I still can't wrap my head around the number of threads used to call the kernel. If it's too large, it simply won't go into the function at all. The documentation doesn't seem to say anything about what number should be used - but this is all for a separate question.
The key in getting my whole program to work (2D FFT on pitched memory and calculating magnitude and argument) was realizing that even though CUDA gives you plenty of "apparent" help in allocating 2D and 3D arrays, everything is still in units of bytes. It's obvious in a malloc call that the sizeof(type)
must be included, but I totally missed it in calls of the type allocate(width, height)
. Noob mistake, I guess. Had I written the library I would have made the type size a separate parameter, but whatever.
So given an image of dimensions width x height
in pixels, this is how it comes together:
Allocating memory
I'm using pinned memory on the host side because it's supposed to be faster. That's allocated with cudaHostAlloc
which is straightforward. For pitched memory, you need to store the pitch for each different width and type, because it could change. In my case the dimensions are all the same (complex to complex transform) but I have arrays that are real numbers so I store a complexPitch
and a realPitch
. The pitched memory is done like this:
cudaMallocPitch(&inputGPU, &complexPitch, width * sizeof(CFPtype), height);
To copy memory to/from pitched arrays you cannot use cudaMemcpy
.
cudaMemcpy2D(inputGPU, complexPitch, //destination and destination pitch
inputPinned, width * sizeof(CFPtype), //source and source pitch (= width because it's not padded).
width * sizeof(CFPtype), height, cudaMemcpyKind::cudaMemcpyHostToDevice);
FFT plan for pitched arrays
JackOLantern provided this answer, which I couldn't have done without. In my case the plan looks like this:
int n[] = {height, width};
int nembed[] = {height, complexPitch/sizeof(CFPtype)};
result = cufftPlanMany(
&plan,
2, n, //transform rank and dimensions
nembed, 1, //input array physical dimensions and stride
1, //input distance to next batch (irrelevant because we are only doing 1)

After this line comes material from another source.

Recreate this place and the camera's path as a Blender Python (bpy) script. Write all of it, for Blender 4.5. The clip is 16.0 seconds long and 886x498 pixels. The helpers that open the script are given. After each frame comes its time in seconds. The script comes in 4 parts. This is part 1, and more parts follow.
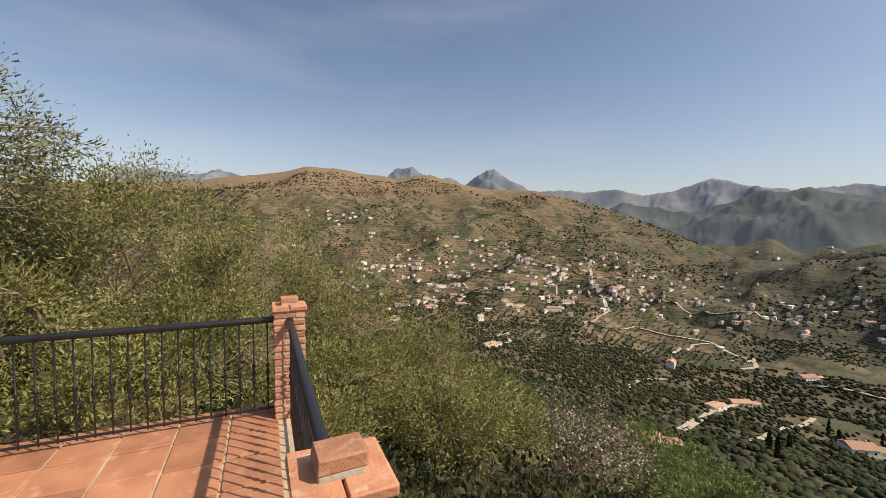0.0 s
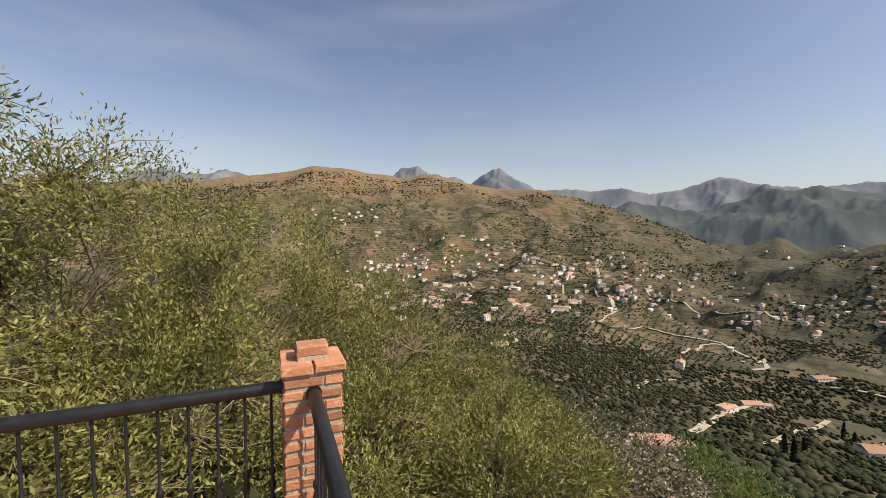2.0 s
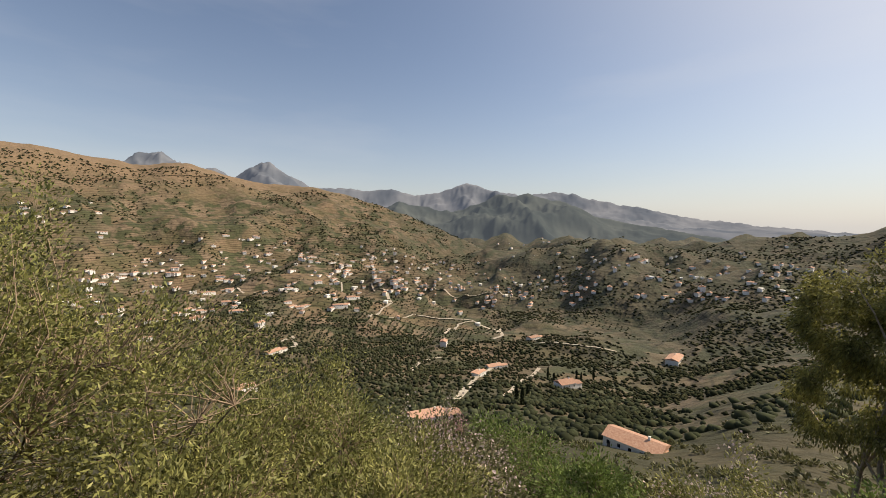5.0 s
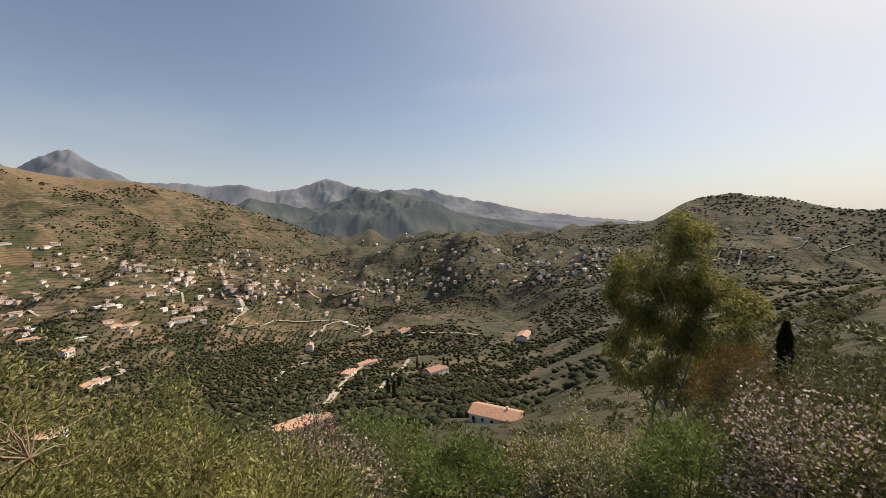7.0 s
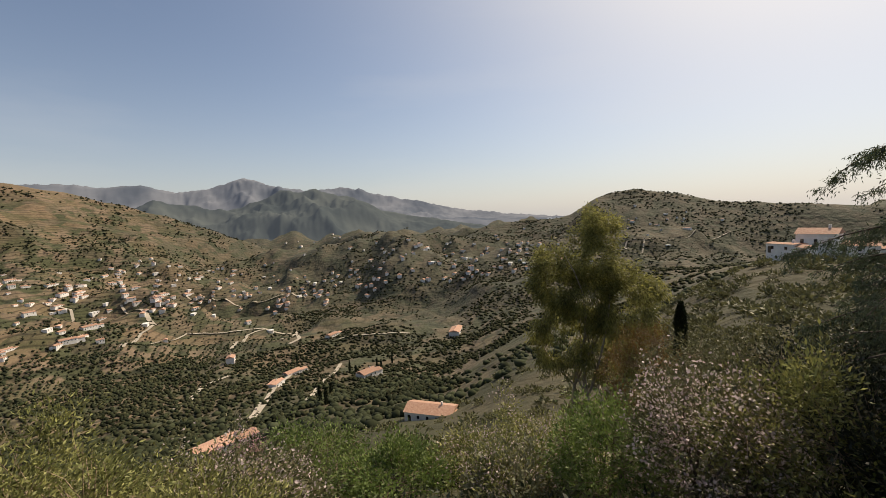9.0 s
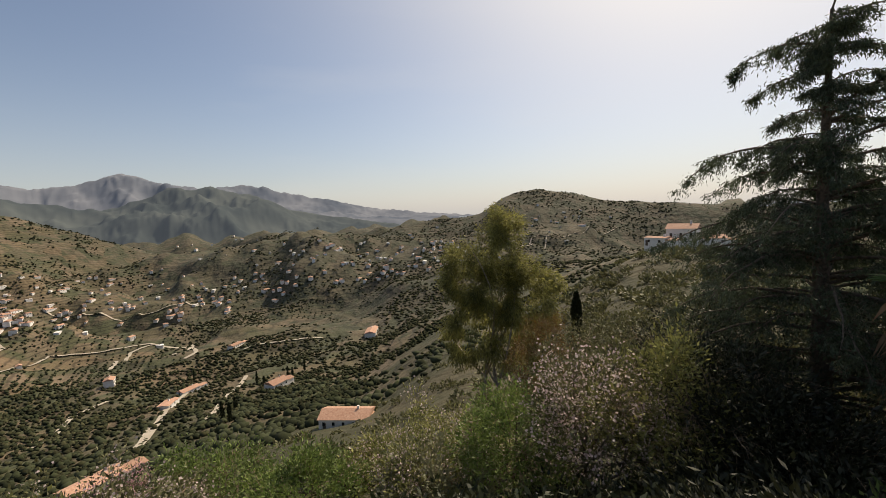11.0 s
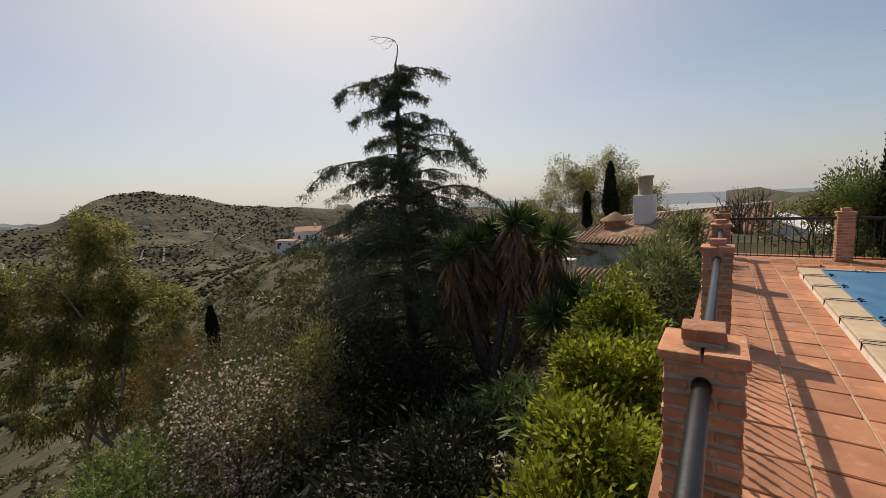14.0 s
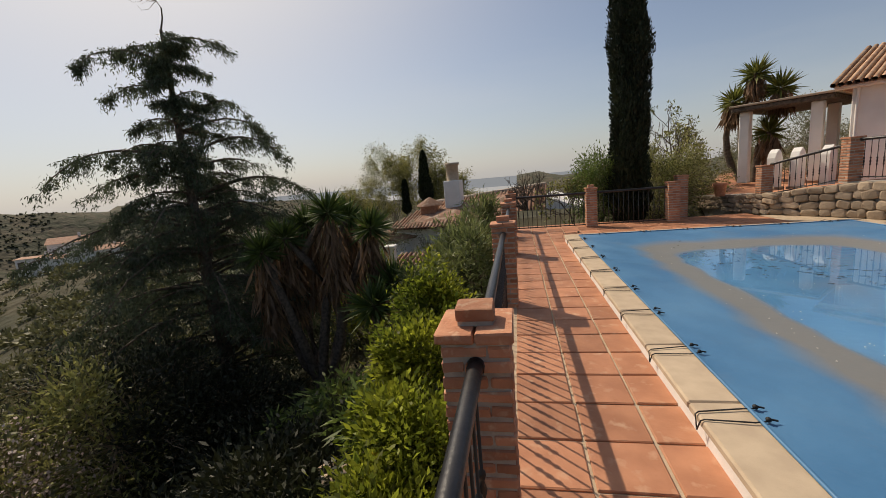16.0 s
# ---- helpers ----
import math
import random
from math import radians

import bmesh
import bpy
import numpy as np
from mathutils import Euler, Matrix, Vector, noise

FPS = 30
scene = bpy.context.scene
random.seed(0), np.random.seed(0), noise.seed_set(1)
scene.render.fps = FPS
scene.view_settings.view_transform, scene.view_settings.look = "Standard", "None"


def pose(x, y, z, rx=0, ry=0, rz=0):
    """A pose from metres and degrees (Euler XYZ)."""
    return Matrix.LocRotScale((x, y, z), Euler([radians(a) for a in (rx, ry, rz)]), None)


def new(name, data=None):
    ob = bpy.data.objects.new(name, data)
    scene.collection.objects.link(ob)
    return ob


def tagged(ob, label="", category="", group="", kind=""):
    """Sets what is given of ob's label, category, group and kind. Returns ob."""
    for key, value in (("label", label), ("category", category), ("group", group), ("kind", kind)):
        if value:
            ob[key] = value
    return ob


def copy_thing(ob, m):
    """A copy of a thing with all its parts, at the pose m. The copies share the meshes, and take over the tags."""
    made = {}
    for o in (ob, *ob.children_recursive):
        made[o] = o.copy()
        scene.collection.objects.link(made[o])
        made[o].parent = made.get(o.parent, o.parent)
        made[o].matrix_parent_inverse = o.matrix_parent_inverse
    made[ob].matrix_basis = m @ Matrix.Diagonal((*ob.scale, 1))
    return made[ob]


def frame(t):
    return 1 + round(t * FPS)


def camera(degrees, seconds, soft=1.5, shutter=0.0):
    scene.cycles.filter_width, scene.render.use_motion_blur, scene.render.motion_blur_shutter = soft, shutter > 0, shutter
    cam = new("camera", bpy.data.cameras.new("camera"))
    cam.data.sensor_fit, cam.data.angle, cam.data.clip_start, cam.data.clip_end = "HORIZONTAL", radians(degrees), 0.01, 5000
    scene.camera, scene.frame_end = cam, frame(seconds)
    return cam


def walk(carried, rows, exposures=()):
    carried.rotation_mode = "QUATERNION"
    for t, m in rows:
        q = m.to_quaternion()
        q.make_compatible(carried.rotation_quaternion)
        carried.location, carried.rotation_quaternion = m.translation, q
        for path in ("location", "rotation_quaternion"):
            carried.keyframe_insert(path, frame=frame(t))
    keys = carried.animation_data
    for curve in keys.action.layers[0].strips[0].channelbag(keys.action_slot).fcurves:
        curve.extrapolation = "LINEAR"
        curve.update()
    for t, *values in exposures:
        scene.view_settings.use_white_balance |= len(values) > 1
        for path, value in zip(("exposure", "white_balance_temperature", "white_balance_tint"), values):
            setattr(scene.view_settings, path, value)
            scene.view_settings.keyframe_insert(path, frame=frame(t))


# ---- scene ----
cam = camera(95.5, 16.0, soft=0.75)
EXPOSURES = [(0, 0.18, 7050, 12), (3, 0.22, 7200, 13), (8, 0.05, 7400, 13), (12, 0.0, 7400, 13), (13.5, -0.12, 7350, 13), (16, -0.22, 7300, 13)]
walk(cam, [
    (0, pose(-0.201, -3.985, 1.785, 86.60, -0.60, -23.95)),
    (0.5, pose(-0.165, -3.535, 1.735, 86.71, -0.52, -23.30)),
    (1, pose(-0.180, -3.035, 1.715, 86.74, -0.46, -23.22)),
    (1.5, pose(-0.185, -2.557, 1.714, 86.71, -0.46, -23.05)),
    (2, pose(-0.178, -2.085, 1.703, 86.48, -0.53, -23.18)),
    (2.5, pose(-0.177, -1.672, 1.700, 86.50, -0.50, -23.76)),
    (3, pose(-0.150, -1.326, 1.712, 86.67, -0.30, -26.18)),
    (3.5, pose(-0.200, -0.985, 1.715, 86.70, -0.25, -31.30)),
    (4, pose(-0.245, -0.730, 1.715, 86.78, -0.43, -37.60)),
    (4.5, pose(-0.275, -0.610, 1.712, 86.59, -0.48, -45.35)),
    (5, pose(-0.290, -0.560, 1.708, 86.51, -0.49, -54.25)),
    (7.5, pose(-0.262, -0.570, 1.678, 85.73, 1.37, -76.31)),
    (8, pose(-0.250, -0.590, 1.674, 85.63, 1.76, -79.30)),
    (8.5, pose(-0.240, -0.625, 1.676, 85.50, 2.11, -81.63)),
    (11, pose(-0.200, -0.900, 1.685, 84.74, 2.58, -95.71)),
    (11.5, pose(-0.175, -0.920, 1.683, 84.35, 3.06, -102.10)),
    (12, pose(-0.150, -0.930, 1.680, 84.01, 3.50, -110.30)),
    (12.5, pose(-0.105, -0.925, 1.672, 83.81, 3.50, -119.90)),
    (13, pose(-0.075, -0.910, 1.664, 83.70, 2.80, -128.70)),
    (13.5, pose(-0.060, -0.895, 1.656, 83.48, 2.38, -138.40)),
    (14, pose(-0.055, -0.890, 1.652, 83.02, 2.69, -145.10)),
    (14.5, pose(-0.055, -0.935, 1.645, 82.30, 3.31, -151.00)),
    (15, pose(-0.070, -0.995, 1.640, 81.45, 3.47, -156.20)),
    (15.5, pose(-0.100, -1.094, 1.631, 80.45, 4.32, -162.31)),
    (16, pose(-0.190, -1.213, 1.612, 79.95, 4.88, -169.80)),
], EXPOSURES)

# ---- light ----
SUN_AZ, SUN_EL = 133.0, 47.0            # degrees, clockwise from +y; above the horizon
world = bpy.data.worlds.new("world")
scene.world = world
world.use_nodes = True
wn = world.node_tree
wn.nodes.clear()
sky = wn.nodes.new("ShaderNodeTexSky")
sky.sky_type = "NISHITA"
sky.sun_disc = False
sky.sun_elevation, sky.sun_rotation = radians(SUN_EL), radians(SUN_AZ)
sky.altitude, sky.air_density, sky.dust_density, sky.ozone_density = 400, 1.0, 1.1, 3.2
SUN_DIR = Vector((math.sin(radians(SUN_AZ)) * math.cos(radians(SUN_EL)), math.cos(radians(SUN_AZ)) * math.cos(radians(SUN_EL)), math.sin(radians(SUN_EL))))


def sky_math(op, a, b):
    n = wn.nodes.new("ShaderNodeMath")
    n.operation, n.use_clamp = op, True
    for k, v in enumerate((a, b)):
        if isinstance(v, (int, float)):
            n.inputs[k].default_value = v
        else:
            wn.links.new(v, n.inputs[k])
    return n.outputs[0]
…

nembed, 1, //output array physical dimensions and stride
1, //output distance to next batch
cufftType::CUFFT_C2C, 1);
Executing the FFT is trivial:
cufftExecC2C(plan, inputGPU, outputGPU, CUFFT_FORWARD);
So far I have had little to optimize. Now I wanted to get magnitude and phase out of the transform, hence the question of how to traverse a pitched array in parallel. First I define a function to call the kernel with the "correct" threads per block and enough blocks to cover the entire image. As suggested by the documentation, creating 2D structures for these numbers is a great help.
void GPUCalcMagPhase(CFPtype *data, size_t dataPitch, int width, int height, FPtype *magnitude, FPtype *phase, size_t magPhasePitch, int cudaBlockSize)
{
dim3 threadsPerBlock(cudaBlockSize, cudaBlockSize);
dim3 numBlocks((unsigned int)ceil(width / (double)threadsPerBlock.x), (unsigned int)ceil(height / (double)threadsPerBlock.y));
CalcMagPhaseKernel<<<numBlocks, threadsPerBlock>>>(data, dataPitch, width, height, magnitude, phase, magPhasePitch);
}
Setting the blocks and threads per block is equivalent to writing the (up to 3) nested for
-loops. So you have to have enough blocks * threads to cover the array, and then in the kernel you must make sure that you are not exceeding the array size. By using 2D elements for threadsPerBlock
and numBlocks
, you avoid having to go through the padding elements in the array.
Traversing a pitched array in parallel
The kernel uses the standard pointer arithmetic from the documentation:
__global__ void CalcMagPhaseKernel(CFPtype *data, size_t dataPitch, int width, int height,
FPtype *magnitude, FPtype *phase, size_t magPhasePitch)
{
int threadX = threadIdx.x + blockDim.x * blockIdx.x;
if (threadX >= width)
return;
int threadY = threadIdx.y + blockDim.y * blockIdx.y;
if (threadY >= height)
return;
CFPtype *threadRow = (CFPtype *)((char *)data + threadY * dataPitch);
CFPtype complex = threadRow[threadX];
FPtype *magRow = (FPtype *)((char *)magnitude + threadY * magPhasePitch);
FPtype *magElement = &(magRow[threadX]);
FPtype *phaseRow = (FPtype *)((char *)phase + threadY * magPhasePitch);
FPtype *phaseElement = &(phaseRow[threadX]);
*magElement = sqrt(complex.x*complex.x + complex.y*complex.y);
*phaseElement = atan2(complex.y, complex.x);
}
The only wasted threads here are for the cases where the width or height are not multiples of the number of threads per block.